> Task description:
What lies from the line containing "random.seed(0), np.random.seed(0), noise.seed_set(1)" through the line containing "curve.update()"? Print exactly those lines, with both ends, and no others.

> Material provided:
·····

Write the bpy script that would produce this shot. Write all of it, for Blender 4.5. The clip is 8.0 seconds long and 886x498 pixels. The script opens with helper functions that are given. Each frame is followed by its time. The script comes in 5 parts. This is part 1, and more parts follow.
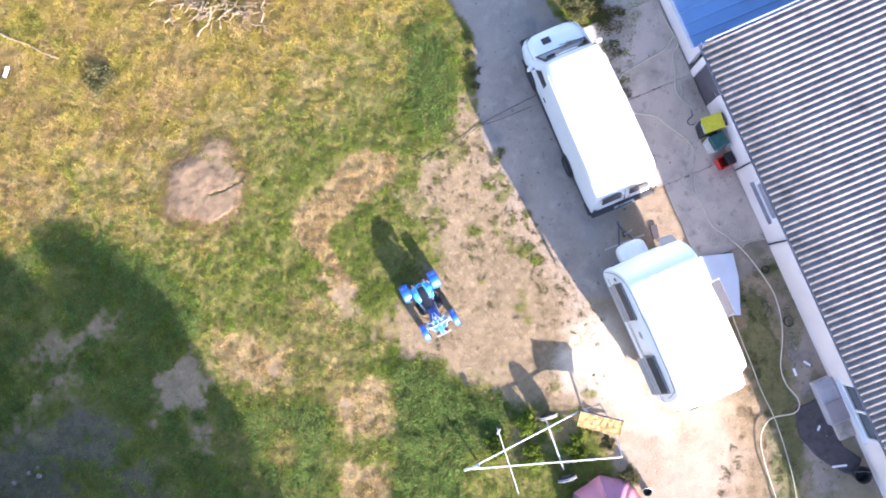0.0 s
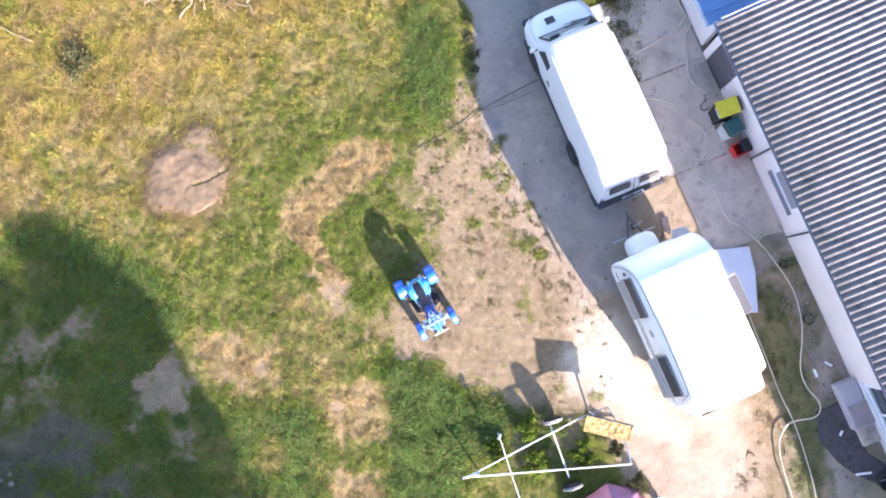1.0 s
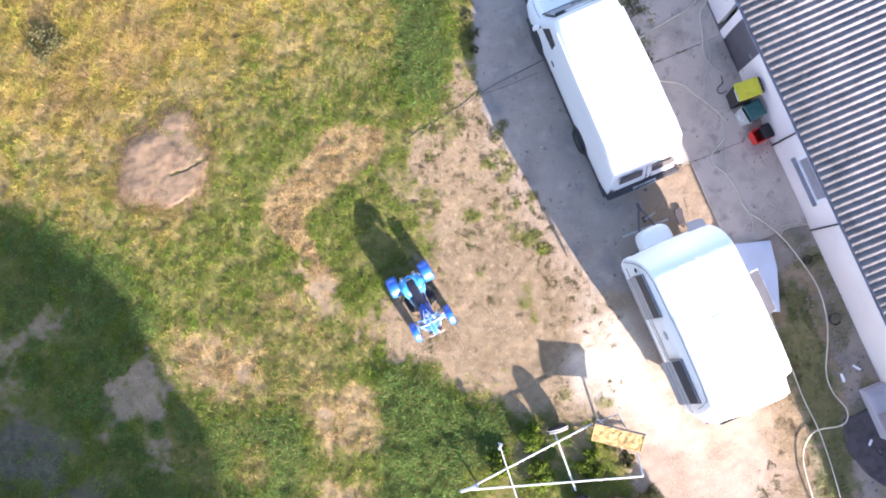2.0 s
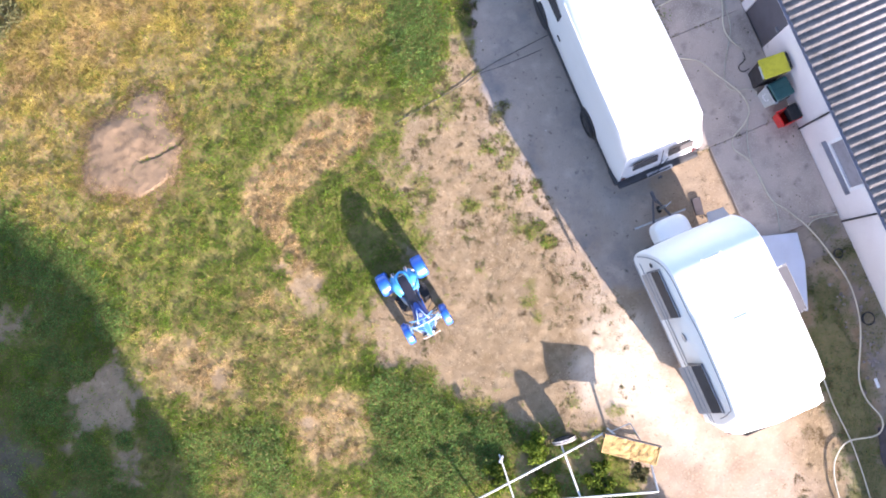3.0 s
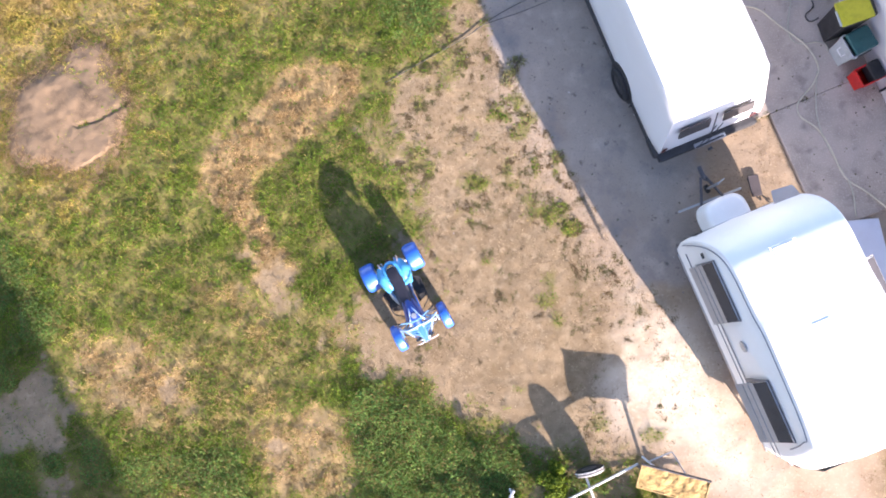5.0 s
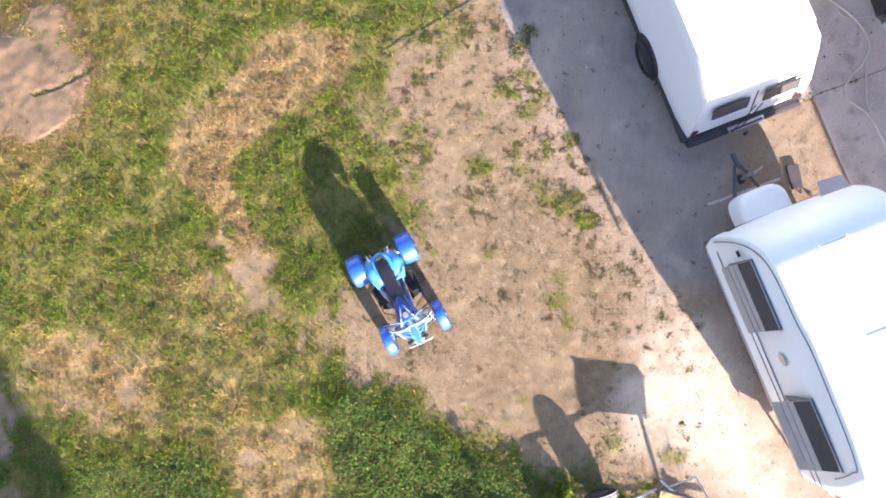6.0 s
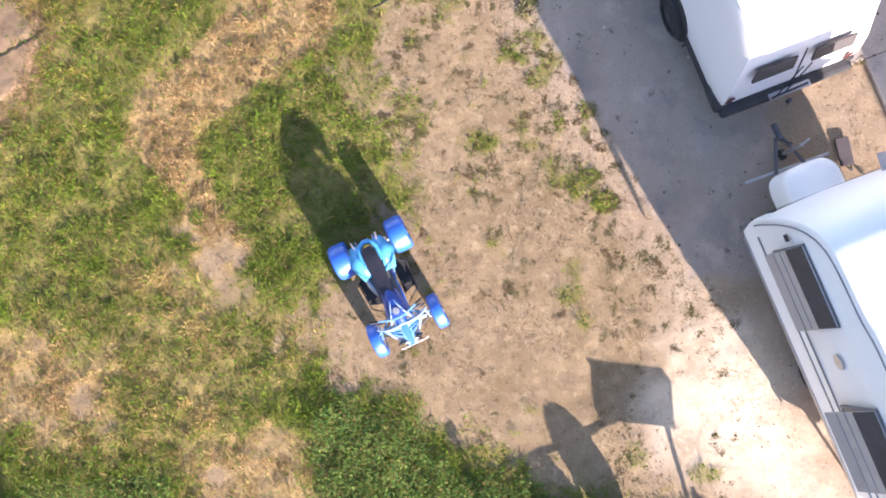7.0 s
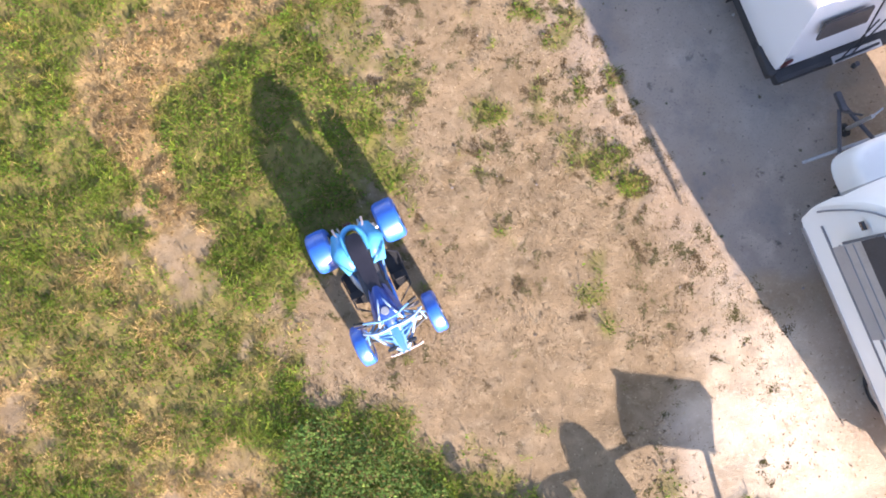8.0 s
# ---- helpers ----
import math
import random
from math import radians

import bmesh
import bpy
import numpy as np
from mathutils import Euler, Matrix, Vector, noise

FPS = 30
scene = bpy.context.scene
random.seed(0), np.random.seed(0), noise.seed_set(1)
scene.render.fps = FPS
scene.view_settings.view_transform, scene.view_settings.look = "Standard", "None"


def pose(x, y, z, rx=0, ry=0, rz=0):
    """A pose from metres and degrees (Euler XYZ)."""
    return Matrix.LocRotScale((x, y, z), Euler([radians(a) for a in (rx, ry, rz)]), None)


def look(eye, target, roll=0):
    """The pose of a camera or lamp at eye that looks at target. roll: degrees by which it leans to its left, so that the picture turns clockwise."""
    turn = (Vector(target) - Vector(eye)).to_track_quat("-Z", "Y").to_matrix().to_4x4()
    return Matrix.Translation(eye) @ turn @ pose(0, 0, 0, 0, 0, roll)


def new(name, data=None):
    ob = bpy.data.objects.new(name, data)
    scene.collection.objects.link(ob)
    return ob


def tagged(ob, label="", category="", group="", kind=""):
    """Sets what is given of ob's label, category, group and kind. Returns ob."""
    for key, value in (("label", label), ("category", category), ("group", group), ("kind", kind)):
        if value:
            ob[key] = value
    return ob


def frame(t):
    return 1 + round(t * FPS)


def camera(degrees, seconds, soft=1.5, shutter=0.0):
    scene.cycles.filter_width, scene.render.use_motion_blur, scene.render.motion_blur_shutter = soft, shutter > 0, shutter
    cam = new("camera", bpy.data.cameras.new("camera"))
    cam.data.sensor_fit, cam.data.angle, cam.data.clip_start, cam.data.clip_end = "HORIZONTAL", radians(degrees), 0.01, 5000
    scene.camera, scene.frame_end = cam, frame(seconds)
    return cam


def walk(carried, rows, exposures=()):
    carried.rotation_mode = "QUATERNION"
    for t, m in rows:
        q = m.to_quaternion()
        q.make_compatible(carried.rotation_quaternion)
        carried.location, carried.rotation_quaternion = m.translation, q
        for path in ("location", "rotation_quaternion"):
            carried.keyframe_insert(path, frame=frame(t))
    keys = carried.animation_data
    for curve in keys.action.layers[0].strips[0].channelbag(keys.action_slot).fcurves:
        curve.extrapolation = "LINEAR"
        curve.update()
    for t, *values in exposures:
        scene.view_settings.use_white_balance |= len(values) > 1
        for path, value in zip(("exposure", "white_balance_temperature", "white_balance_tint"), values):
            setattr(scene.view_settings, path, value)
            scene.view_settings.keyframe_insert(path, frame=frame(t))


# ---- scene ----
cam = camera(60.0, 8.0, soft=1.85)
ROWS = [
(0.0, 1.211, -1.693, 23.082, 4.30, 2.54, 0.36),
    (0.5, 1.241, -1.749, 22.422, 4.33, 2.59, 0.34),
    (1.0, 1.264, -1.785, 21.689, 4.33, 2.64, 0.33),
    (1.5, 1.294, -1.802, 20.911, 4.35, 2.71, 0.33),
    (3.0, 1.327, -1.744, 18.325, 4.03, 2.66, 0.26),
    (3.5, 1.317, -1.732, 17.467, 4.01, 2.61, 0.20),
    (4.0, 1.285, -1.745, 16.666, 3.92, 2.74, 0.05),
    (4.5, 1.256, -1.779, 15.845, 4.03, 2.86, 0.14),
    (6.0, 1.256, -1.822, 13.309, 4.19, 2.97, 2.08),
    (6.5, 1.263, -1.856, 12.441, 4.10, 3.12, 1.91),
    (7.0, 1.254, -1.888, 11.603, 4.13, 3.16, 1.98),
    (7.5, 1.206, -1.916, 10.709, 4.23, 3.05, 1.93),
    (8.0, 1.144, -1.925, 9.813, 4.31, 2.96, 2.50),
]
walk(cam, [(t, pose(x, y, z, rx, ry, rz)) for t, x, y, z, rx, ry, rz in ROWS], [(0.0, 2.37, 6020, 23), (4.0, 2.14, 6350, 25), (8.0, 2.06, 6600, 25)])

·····

> Result of the exercise:
random.seed(0), np.random.seed(0), noise.seed_set(1)
scene.render.fps = FPS
scene.view_settings.view_transform, scene.view_settings.look = "Standard", "None"


def pose(x, y, z, rx=0, ry=0, rz=0):
    """A pose from metres and degrees (Euler XYZ)."""
    return Matrix.LocRotScale((x, y, z), Euler([radians(a) for a in (rx, ry, rz)]), None)


def look(eye, target, roll=0):
    """The pose of a camera or lamp at eye that looks at target. roll: degrees by which it leans to its left, so that the picture turns clockwise."""
    turn = (Vector(target) - Vector(eye)).to_track_quat("-Z", "Y").to_matrix().to_4x4()
    return Matrix.Translation(eye) @ turn @ pose(0, 0, 0, 0, 0, roll)


def new(name, data=None):
    ob = bpy.data.objects.new(name, data)
    scene.collection.objects.link(ob)
    return ob


def tagged(ob, label="", category="", group="", kind=""):
    """Sets what is given of ob's label, category, group and kind. Returns ob."""
    for key, value in (("label", label), ("category", category), ("group", group), ("kind", kind)):
        if value:
            ob[key] = value
    return ob


def frame(t):
    return 1 + round(t * FPS)


def camera(degrees, seconds, soft=1.5, shutter=0.0):
    scene.cycles.filter_width, scene.render.use_motion_blur, scene.render.motion_blur_shutter = soft, shutter > 0, shutter
    cam = new("camera", bpy.data.cameras.new("camera"))
    cam.data.sensor_fit, cam.data.angle, cam.data.clip_start, cam.data.clip_end = "HORIZONTAL", radians(degrees), 0.01, 5000
    scene.camera, scene.frame_end = cam, frame(seconds)
    return cam


def walk(carried, rows, exposures=()):
    carried.rotation_mode = "QUATERNION"
    for t, m in rows:
        q = m.to_quaternion()
        q.make_compatible(carried.rotation_quaternion)
        carried.location, carried.rotation_quaternion = m.translation, q
        for path in ("location", "rotation_quaternion"):
            carried.keyframe_insert(path, frame=frame(t))
    keys = carried.animation_data
    for curve in keys.action.layers[0].strips[0].channelbag(keys.action_slot).fcurves:
        curve.extrapolation = "LINEAR"
        curve.update()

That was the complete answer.